Few consumer stories are more dependent on China for growth than Starbucks SBUX, which has tried hard to refocus investors into thinking about China, has more than 3,000 stores in the country. You would think that with the U.S. having more than 13,000 stores what's the deal? But Starbucks is opening a new store in China every 15 hours.
In each case you can see the operative term isn't the percent of business that a U.S. company does in China. That tells you very little. It's the percentage of the growth of the company that comes from China.

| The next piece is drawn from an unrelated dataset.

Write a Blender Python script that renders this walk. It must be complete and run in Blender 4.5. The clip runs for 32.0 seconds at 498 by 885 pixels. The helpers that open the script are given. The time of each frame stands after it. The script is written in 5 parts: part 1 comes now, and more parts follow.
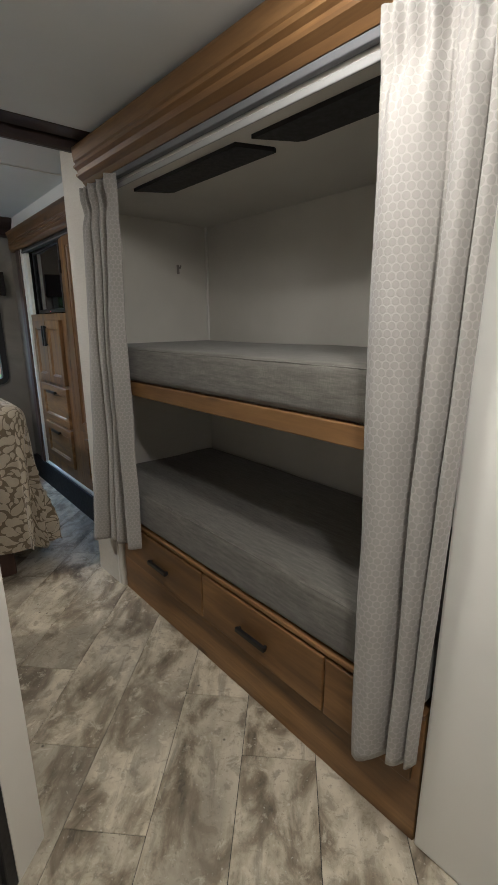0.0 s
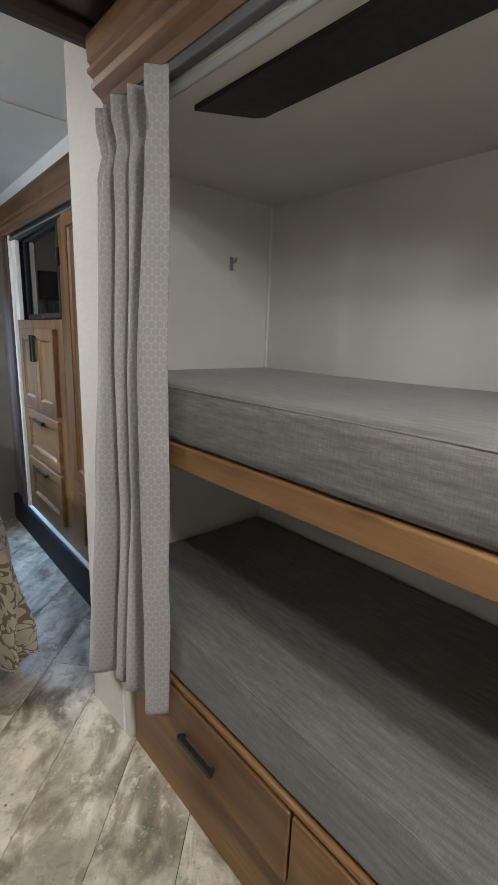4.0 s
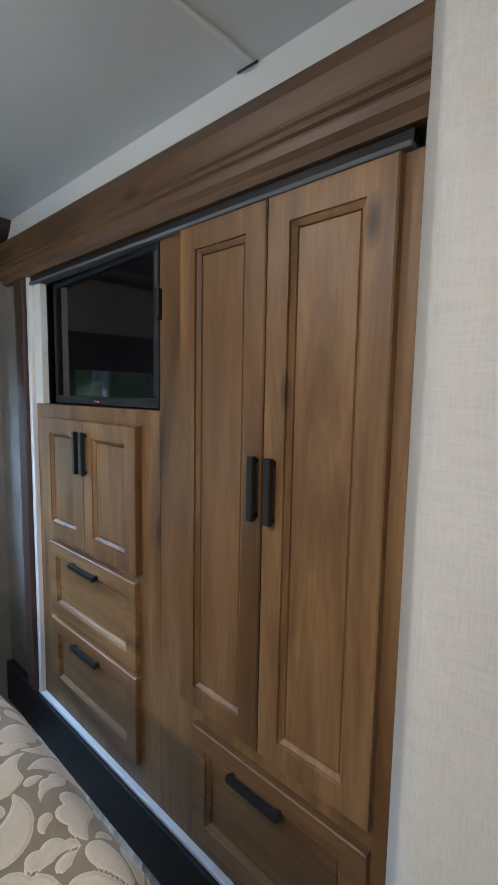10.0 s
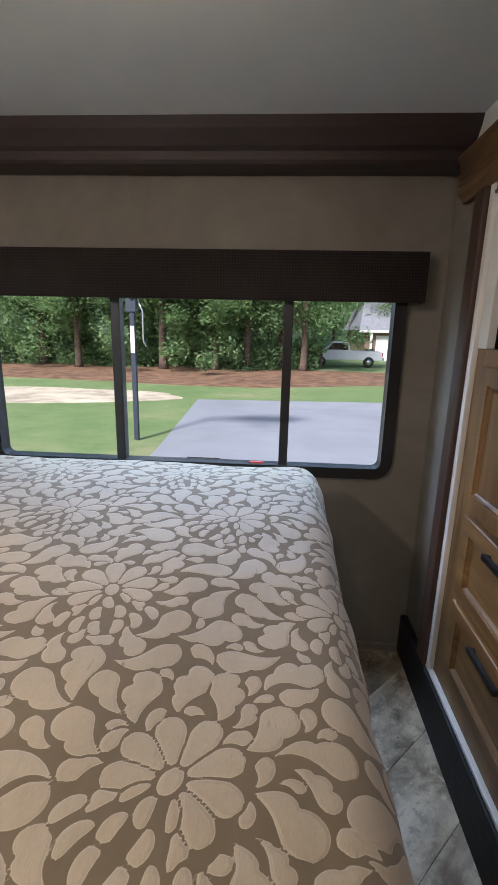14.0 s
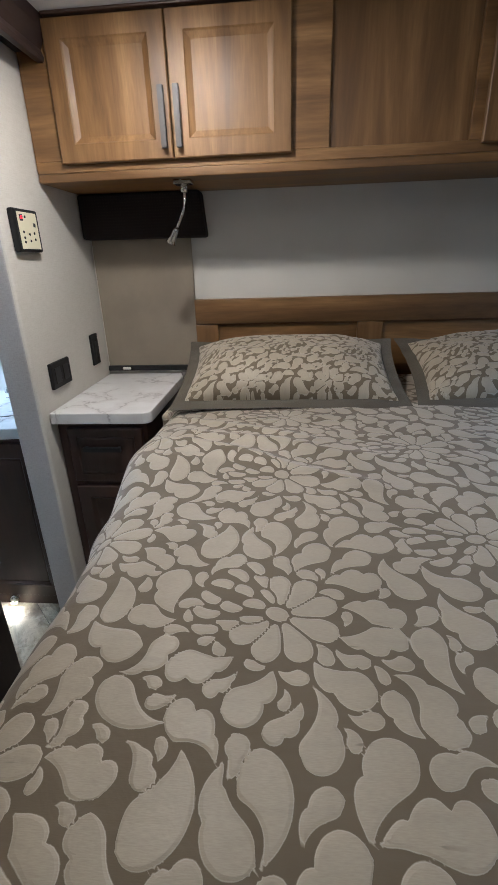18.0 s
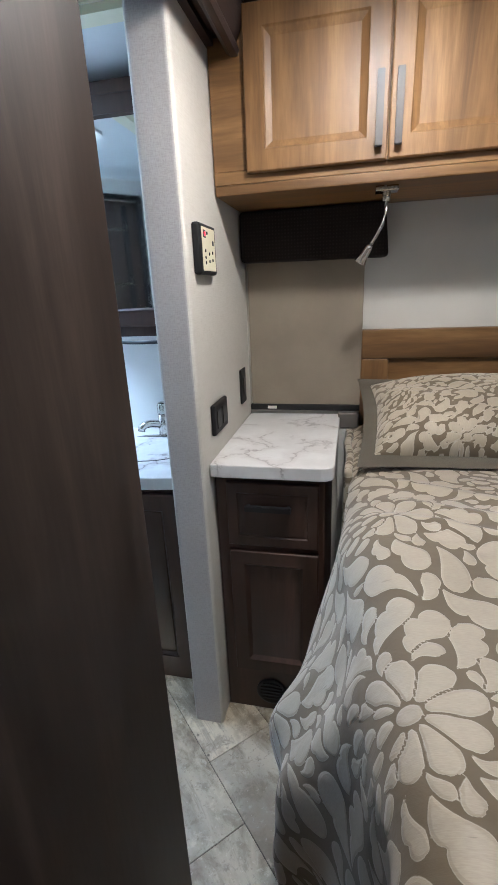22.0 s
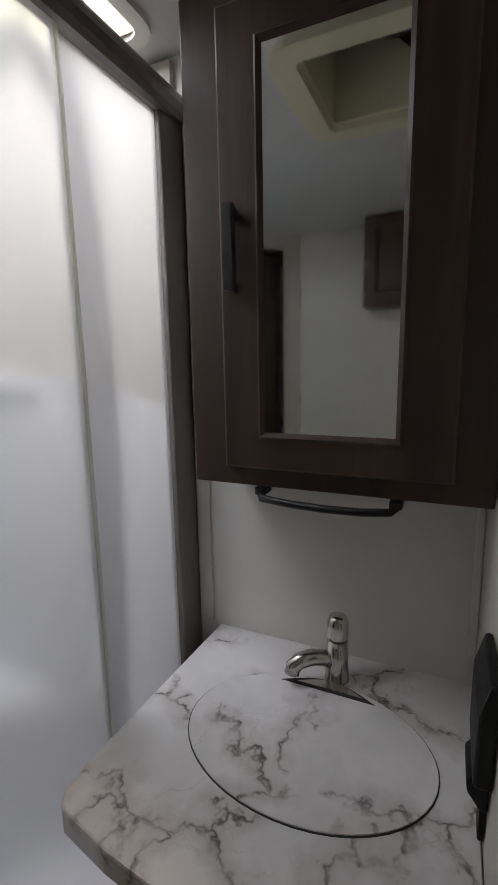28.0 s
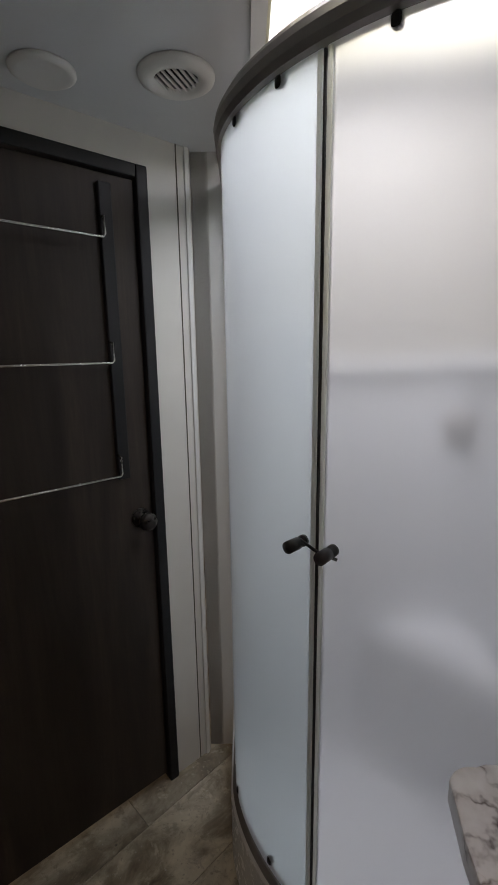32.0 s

That's why if you believe the truce is for real, the rally is for real as I have only covered a fraction of the companies that have been dependent on Chinese growth. Does the rally have staying power? I think that it has as much staying power as the truce does. Investors will pay more for all the companies mentioned here because so much growth is dependent on the country. That's' why I don't think that this rally can be rolled back so easily. You take a trade war off the table, you put more points on the table and that's exactly what's happening today.